## What is being asked:
Find and copy every line in the records that includes the string "parts".

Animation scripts
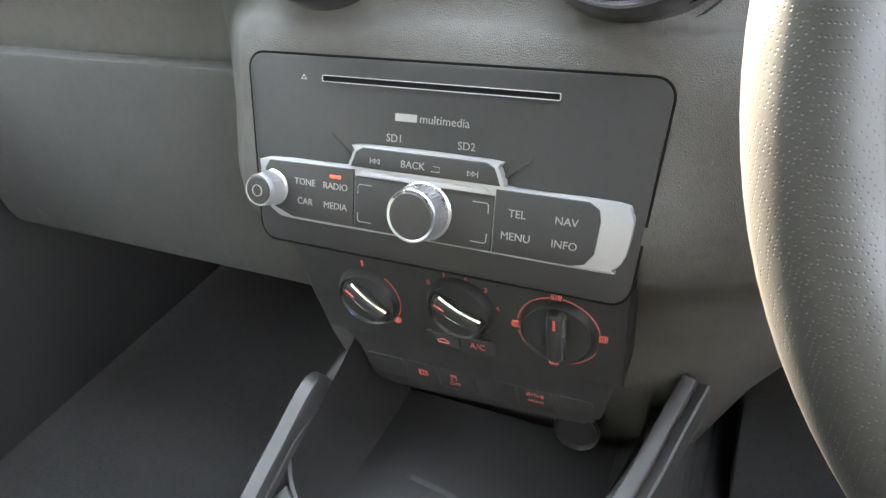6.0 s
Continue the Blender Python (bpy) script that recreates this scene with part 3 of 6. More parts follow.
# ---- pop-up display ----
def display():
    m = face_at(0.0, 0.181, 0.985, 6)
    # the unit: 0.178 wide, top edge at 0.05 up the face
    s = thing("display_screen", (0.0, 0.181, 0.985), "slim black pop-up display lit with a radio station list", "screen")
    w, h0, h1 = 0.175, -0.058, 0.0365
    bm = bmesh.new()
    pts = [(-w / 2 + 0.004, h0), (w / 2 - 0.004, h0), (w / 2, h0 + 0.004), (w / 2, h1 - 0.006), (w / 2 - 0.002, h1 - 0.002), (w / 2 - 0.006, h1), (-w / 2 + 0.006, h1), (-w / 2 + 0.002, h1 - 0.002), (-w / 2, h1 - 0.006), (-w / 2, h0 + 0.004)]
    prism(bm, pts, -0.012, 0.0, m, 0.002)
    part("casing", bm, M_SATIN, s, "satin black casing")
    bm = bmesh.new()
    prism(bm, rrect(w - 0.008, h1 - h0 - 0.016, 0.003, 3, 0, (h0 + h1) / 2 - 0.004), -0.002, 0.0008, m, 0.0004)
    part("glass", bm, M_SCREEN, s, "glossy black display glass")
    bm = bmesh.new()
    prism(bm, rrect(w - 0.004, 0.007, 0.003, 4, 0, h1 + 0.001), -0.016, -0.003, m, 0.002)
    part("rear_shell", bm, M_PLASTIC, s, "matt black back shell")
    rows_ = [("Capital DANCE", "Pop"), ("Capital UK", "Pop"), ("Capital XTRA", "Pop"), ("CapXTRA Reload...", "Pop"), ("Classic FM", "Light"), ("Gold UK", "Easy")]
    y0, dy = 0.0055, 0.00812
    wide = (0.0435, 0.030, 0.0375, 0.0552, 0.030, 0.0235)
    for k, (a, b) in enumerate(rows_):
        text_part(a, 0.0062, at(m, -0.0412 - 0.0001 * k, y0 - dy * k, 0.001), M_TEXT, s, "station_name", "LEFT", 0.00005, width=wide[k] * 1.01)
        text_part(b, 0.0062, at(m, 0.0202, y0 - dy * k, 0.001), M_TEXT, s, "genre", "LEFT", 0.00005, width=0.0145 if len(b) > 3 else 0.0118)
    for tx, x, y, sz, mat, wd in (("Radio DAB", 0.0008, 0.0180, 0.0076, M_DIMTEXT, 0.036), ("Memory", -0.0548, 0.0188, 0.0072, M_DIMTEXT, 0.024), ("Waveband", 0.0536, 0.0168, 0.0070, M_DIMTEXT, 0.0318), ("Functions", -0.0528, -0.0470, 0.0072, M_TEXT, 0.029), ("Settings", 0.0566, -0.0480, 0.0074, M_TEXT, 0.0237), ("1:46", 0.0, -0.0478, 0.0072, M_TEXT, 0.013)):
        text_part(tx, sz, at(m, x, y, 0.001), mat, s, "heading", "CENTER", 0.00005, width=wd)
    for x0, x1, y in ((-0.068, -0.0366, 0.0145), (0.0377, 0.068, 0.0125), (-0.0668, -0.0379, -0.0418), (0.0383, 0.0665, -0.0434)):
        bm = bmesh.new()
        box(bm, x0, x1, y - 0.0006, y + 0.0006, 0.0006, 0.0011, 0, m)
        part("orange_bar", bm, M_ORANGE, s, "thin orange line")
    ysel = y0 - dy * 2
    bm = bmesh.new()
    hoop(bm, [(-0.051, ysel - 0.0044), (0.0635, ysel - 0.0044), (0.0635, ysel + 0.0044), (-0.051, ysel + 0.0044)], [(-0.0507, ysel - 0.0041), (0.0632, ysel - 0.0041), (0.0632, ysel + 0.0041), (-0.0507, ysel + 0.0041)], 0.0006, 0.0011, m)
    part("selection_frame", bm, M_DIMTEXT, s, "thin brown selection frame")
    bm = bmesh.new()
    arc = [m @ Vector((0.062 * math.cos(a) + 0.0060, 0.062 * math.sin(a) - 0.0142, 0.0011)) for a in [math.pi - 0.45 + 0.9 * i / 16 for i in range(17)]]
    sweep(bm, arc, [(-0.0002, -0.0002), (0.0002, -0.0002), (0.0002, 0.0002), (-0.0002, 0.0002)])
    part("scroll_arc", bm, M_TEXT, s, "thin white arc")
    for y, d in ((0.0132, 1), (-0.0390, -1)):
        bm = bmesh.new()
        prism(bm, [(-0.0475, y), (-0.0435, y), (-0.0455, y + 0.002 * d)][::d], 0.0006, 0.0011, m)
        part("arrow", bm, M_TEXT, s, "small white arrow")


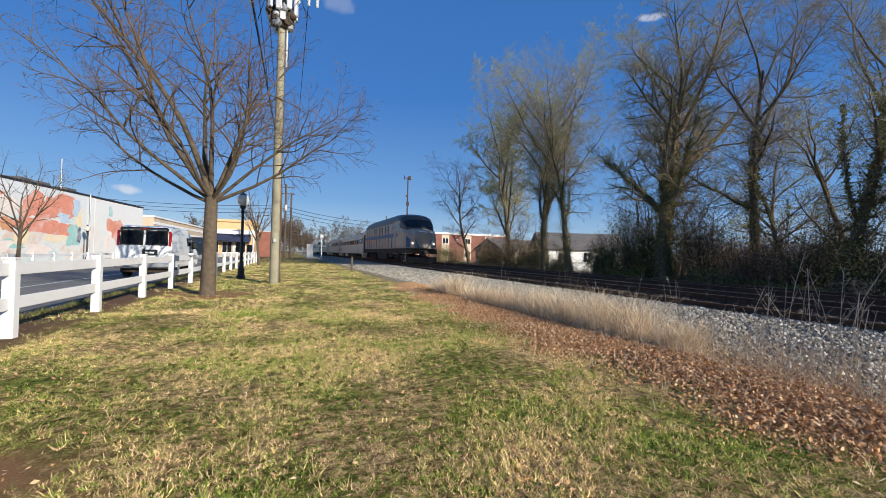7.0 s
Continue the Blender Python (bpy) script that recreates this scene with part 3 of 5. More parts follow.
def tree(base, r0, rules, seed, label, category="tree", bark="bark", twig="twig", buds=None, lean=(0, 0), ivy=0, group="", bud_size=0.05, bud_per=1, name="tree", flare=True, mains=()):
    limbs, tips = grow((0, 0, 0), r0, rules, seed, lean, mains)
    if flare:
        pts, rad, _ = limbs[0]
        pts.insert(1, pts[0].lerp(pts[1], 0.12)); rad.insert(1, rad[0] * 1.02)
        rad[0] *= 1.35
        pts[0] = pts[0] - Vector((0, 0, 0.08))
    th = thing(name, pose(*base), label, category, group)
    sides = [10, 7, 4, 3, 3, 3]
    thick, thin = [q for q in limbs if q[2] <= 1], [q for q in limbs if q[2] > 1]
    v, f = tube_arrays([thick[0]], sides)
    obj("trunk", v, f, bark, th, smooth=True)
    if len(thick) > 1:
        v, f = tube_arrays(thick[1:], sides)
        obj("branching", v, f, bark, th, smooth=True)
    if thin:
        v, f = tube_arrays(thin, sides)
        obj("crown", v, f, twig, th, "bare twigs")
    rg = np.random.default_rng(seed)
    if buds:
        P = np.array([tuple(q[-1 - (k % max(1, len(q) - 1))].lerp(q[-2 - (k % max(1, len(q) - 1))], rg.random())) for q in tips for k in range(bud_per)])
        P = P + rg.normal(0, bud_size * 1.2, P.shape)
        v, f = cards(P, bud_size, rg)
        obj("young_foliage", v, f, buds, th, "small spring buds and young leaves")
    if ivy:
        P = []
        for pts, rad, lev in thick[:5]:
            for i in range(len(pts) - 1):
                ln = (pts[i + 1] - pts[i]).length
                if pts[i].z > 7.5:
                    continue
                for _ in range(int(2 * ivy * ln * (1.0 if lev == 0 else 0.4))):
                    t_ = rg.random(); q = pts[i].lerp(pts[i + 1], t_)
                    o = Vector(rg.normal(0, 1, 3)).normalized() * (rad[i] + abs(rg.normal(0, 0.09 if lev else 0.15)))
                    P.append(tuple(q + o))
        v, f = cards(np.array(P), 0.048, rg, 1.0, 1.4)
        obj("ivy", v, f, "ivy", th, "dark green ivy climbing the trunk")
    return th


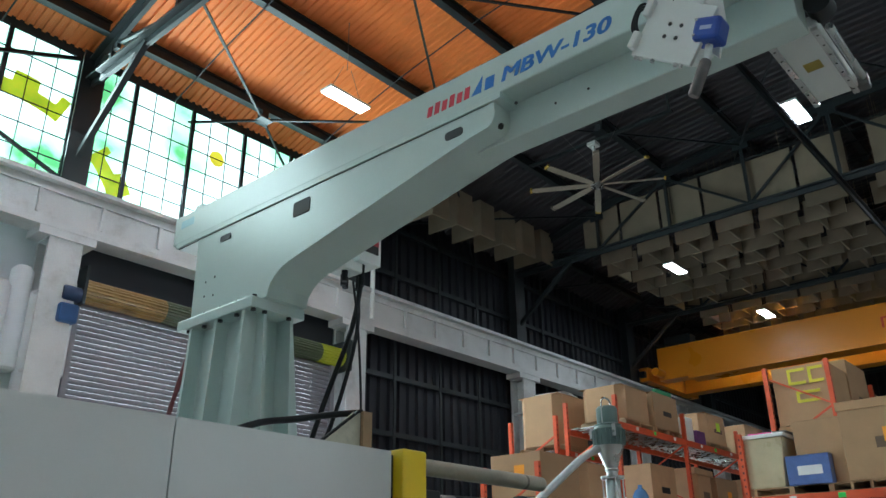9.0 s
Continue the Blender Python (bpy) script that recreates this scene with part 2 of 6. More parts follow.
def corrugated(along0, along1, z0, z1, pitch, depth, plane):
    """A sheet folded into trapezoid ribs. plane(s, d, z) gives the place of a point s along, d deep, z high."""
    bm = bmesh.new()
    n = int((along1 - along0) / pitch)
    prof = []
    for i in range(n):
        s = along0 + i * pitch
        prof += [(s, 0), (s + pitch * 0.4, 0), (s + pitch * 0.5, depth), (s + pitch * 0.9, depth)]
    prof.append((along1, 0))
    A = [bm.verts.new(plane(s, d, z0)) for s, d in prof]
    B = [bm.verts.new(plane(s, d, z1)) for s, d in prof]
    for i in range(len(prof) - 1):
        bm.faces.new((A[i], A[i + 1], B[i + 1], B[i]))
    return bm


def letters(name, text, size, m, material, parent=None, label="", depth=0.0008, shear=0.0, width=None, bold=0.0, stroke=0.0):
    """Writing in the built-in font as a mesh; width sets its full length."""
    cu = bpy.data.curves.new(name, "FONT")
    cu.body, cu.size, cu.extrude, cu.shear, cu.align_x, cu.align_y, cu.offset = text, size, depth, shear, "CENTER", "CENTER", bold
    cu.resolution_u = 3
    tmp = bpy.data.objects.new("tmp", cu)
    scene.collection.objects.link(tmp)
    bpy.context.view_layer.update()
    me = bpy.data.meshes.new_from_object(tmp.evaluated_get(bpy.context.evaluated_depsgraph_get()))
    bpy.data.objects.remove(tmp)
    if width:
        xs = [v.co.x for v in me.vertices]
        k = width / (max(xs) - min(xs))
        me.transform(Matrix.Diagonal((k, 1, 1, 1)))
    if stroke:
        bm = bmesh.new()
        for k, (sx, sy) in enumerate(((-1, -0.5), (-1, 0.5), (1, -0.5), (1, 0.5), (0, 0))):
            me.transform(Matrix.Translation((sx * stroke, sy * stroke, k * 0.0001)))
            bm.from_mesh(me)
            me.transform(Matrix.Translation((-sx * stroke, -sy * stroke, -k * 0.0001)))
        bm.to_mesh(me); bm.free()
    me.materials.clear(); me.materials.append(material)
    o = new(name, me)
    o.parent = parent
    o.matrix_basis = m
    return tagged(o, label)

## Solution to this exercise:
Continue the Blender Python (bpy) script that recreates this scene with part 3 of 6. More parts follow.
Continue the Blender Python (bpy) script that recreates this scene with part 3 of 5. More parts follow.
Continue the Blender Python (bpy) script that recreates this scene with part 2 of 6. More parts follow.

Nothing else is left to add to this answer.